The International Air Transport Association (IATA) has conducted a study revealing that airspace modernisation will add one million jobs and a €245bn boost to the European economy in 2035.
At present, European air traffic supports 11.7 million jobs as well as $860bn of European gross domestic product (GDP).
However, European airlines travel on average about 50km longer than required, and are therefore delayed by nearly 10 minutes per flight.
According to a study conducted by SEO Economic Research, these inefficiencies are expected to cost the European economy €245bn in 2035, if requisite measures are not taken.
IATA director general and CEO Tony Tyler said: "Air traffic management inefficiency is not just a burden for airlines.
"Travellers suffer wasted time from delays. The environment suffers from avoidable emissions. And businesses face reduced productivity.

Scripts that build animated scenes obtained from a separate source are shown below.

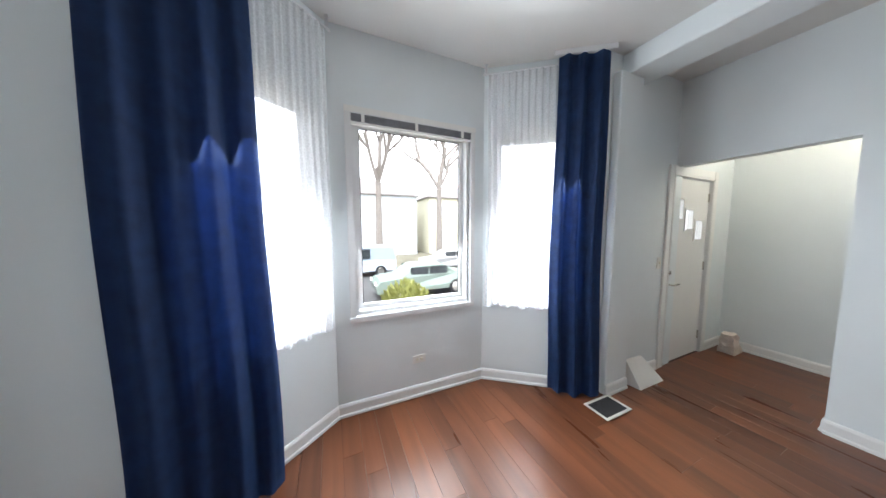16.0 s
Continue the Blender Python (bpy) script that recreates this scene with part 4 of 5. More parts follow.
def curtain(name, p, q, z0, z1, folds, depth, material, label, top=1.0, seed=1, group="", th=0.004, gather=0.0):
    """A hanging cloth from p to q in plan with irregular folds."""
    c = thing(name, (p[0], p[1], 0), label, "curtain", group)
    d = Vector((q[0] - p[0], q[1] - p[1]))
    L = d.length
    d.normalize()
    nrm = Vector((-d.y, d.x))
    r = random.Random(seed)
    ph = [r.uniform(0, 6.28) for _ in range(6)]
    bm = bmesh.new()
    NU, NV = folds * 12, 26
    grid = []
    for j in range(NV + 1):
        v = j / NV
        z = z0 + (z1 - z0) * v
        rowv = []
        for i in range(NU + 1):
            u = i / NU
            s = u * L * (top + (1 - top) * (1 - v)) + (1 - top) * 0.5 * L * v
            s += 0.02 * math.sin(2.1 * v * 3.1 + ph[5]) * (1 - v)
            w = math.sin(2 * math.pi * folds * u + ph[0] + 0.7 * math.sin(3 * v + ph[1])) + 0.5 * math.sin(2 * math.pi * folds * 0.53 * u + ph[2] + 1.3 * v) + 0.25 * math.sin(2 * math.pi * folds * 2.1 * u + ph[3])
            amp = depth * (0.55 + 0.6 * (1 - v) * (0.7 + 0.3 * math.sin(5 * u + ph[4])))
            o = d * s + nrm * w * amp
            zz = z + (0.012 * math.sin(7 * u * folds / 3 + ph[2]) if j == 0 else 0)
            rowv.append(bm.verts.new((o.x, o.y, zz)))
        grid.append(rowv)
    for j in range(NV):
        for i in range(NU):
            bm.faces.new((grid[j][i], grid[j][i + 1], grid[j + 1][i + 1], grid[j + 1][i]))
    if th:
        bmesh.ops.solidify(bm, geom=bm.faces[:], thickness=th)
    part("cloth", bm, material, c, smooth=True)
    return c


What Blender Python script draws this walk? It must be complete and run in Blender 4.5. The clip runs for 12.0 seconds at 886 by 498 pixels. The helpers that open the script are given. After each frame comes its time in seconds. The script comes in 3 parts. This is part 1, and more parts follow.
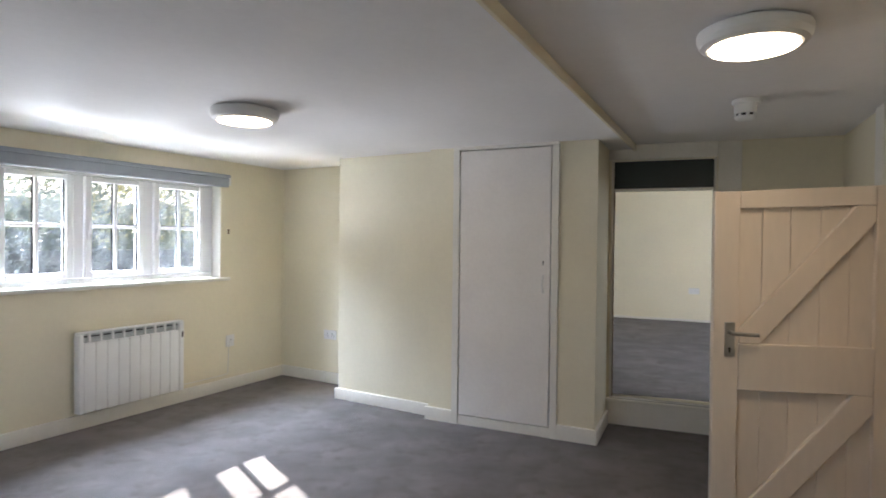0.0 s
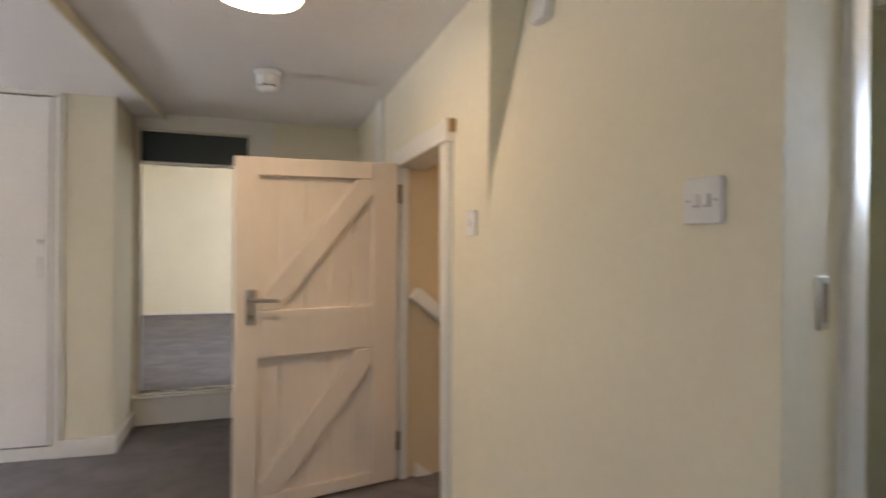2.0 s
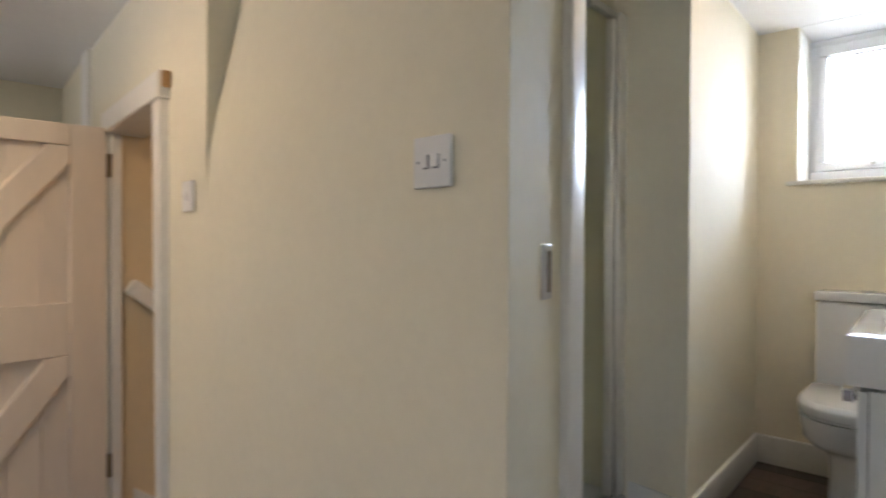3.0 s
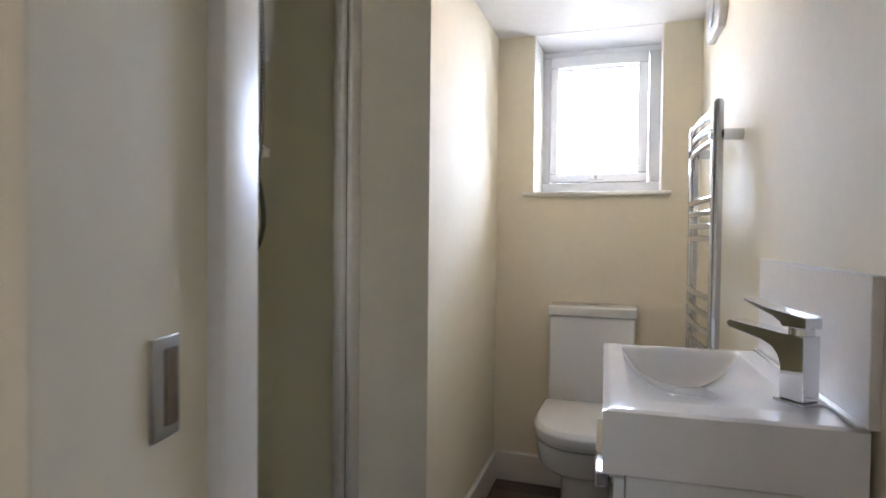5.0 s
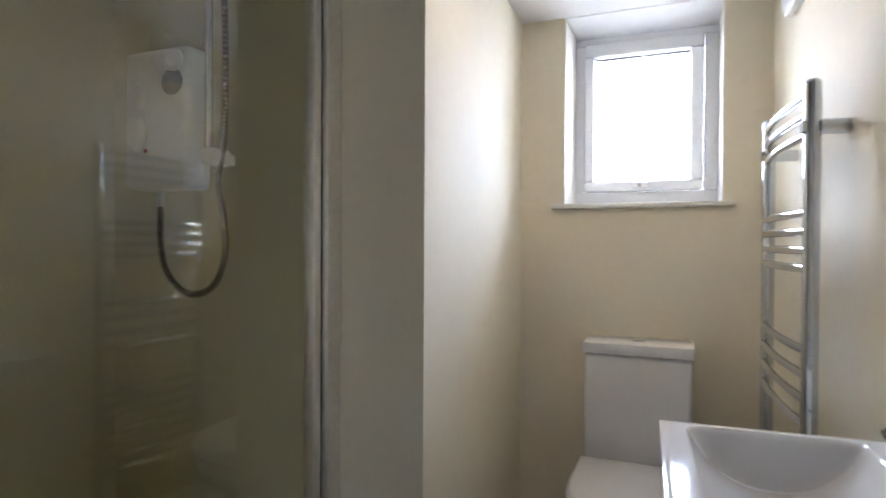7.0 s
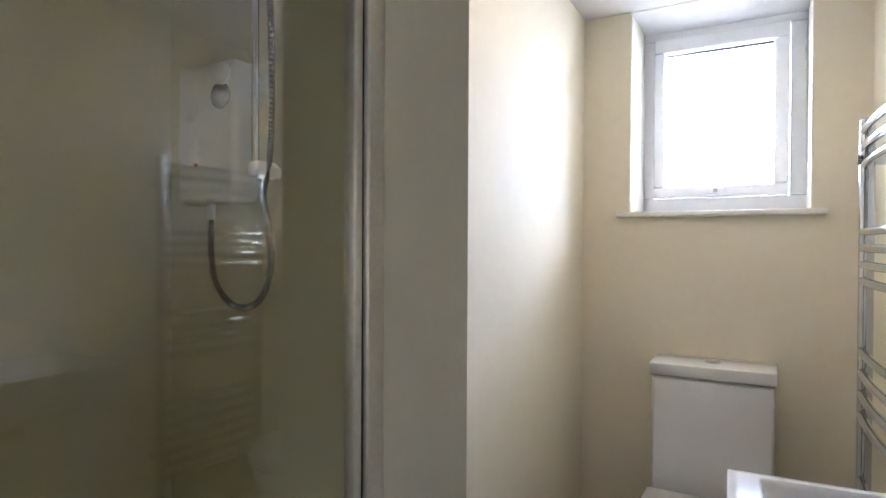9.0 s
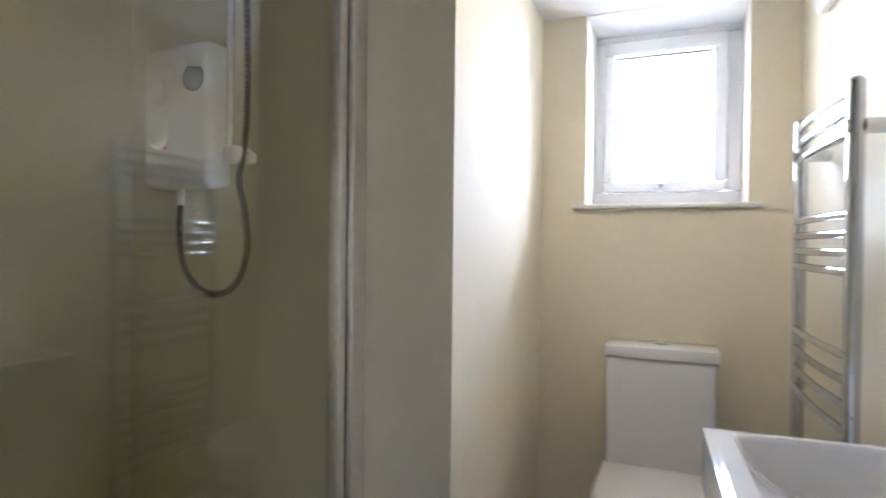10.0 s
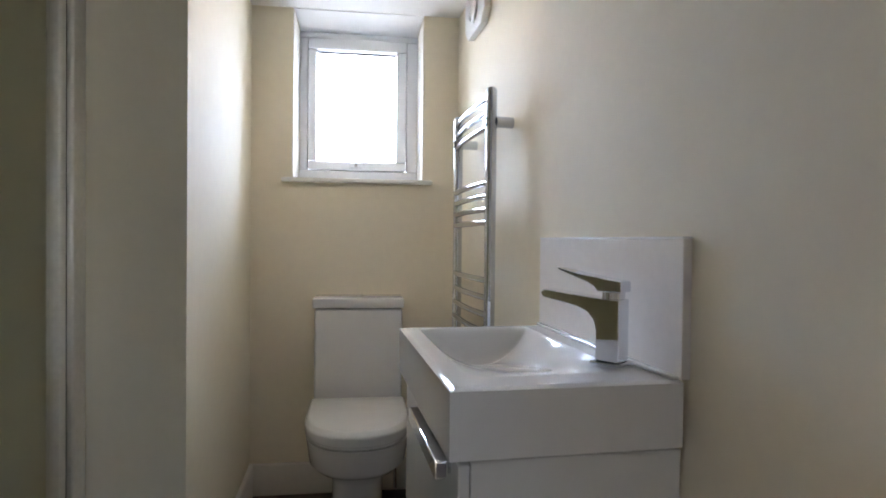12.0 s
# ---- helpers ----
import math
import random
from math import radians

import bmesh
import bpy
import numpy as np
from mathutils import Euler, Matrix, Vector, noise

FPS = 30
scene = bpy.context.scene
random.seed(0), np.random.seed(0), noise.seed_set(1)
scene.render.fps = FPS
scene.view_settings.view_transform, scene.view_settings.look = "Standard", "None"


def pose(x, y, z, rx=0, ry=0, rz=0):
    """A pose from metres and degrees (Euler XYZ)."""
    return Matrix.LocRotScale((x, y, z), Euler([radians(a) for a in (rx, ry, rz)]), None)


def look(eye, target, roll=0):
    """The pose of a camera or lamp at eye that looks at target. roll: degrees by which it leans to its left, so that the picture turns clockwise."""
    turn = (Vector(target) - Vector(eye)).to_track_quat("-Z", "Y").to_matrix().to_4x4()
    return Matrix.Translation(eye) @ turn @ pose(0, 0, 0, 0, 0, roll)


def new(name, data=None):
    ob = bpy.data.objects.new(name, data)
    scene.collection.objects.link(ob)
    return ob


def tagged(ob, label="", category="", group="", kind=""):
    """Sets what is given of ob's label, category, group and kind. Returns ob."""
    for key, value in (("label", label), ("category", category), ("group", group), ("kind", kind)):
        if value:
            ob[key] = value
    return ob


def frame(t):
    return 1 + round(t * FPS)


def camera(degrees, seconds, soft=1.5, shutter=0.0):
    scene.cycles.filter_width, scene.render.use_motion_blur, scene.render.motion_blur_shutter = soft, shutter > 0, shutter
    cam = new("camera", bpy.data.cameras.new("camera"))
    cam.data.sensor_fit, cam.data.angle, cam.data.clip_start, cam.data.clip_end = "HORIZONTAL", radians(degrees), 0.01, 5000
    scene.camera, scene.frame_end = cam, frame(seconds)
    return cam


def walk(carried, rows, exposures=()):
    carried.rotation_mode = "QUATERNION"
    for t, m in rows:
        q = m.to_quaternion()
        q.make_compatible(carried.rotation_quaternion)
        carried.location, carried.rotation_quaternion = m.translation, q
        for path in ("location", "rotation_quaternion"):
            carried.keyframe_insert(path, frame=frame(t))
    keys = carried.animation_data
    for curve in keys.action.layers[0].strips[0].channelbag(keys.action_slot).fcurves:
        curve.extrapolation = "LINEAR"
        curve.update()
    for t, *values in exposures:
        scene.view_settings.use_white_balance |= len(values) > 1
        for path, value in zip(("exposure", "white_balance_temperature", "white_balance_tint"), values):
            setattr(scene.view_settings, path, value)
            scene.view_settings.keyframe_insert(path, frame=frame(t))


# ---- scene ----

Combined, all of this has a cost on Europe’s competitiveness."
Europe has been carrying out plans to improve air traffic management through its Single European Sky (SES) project.
The SES project aims to provide a threefold increase in capacity, increase safety by a factor of ten, and reduce environmental impact and costs by 10% and 50%, respectively.
Tyler added: "Europe has failed in achieving the SES goals. Despite a strong European Commission vision and push for SES, national interests have prevailed.
"The incentive to improve efficiency is to make Europe more prosperous with the realisation of €245bn and one million jobs in 2035.
"The launch of this study is a call to action across the spectrum of business and individual interests in Europe to help deliver a stronger, more connected economy."
A fully modernised airspace in 2035 will provide significant benefits to European tourism, trade and economy.
Image: A modernised airspace in 2035 will provide several benefits to European economy. Photo: courtesy of IATA.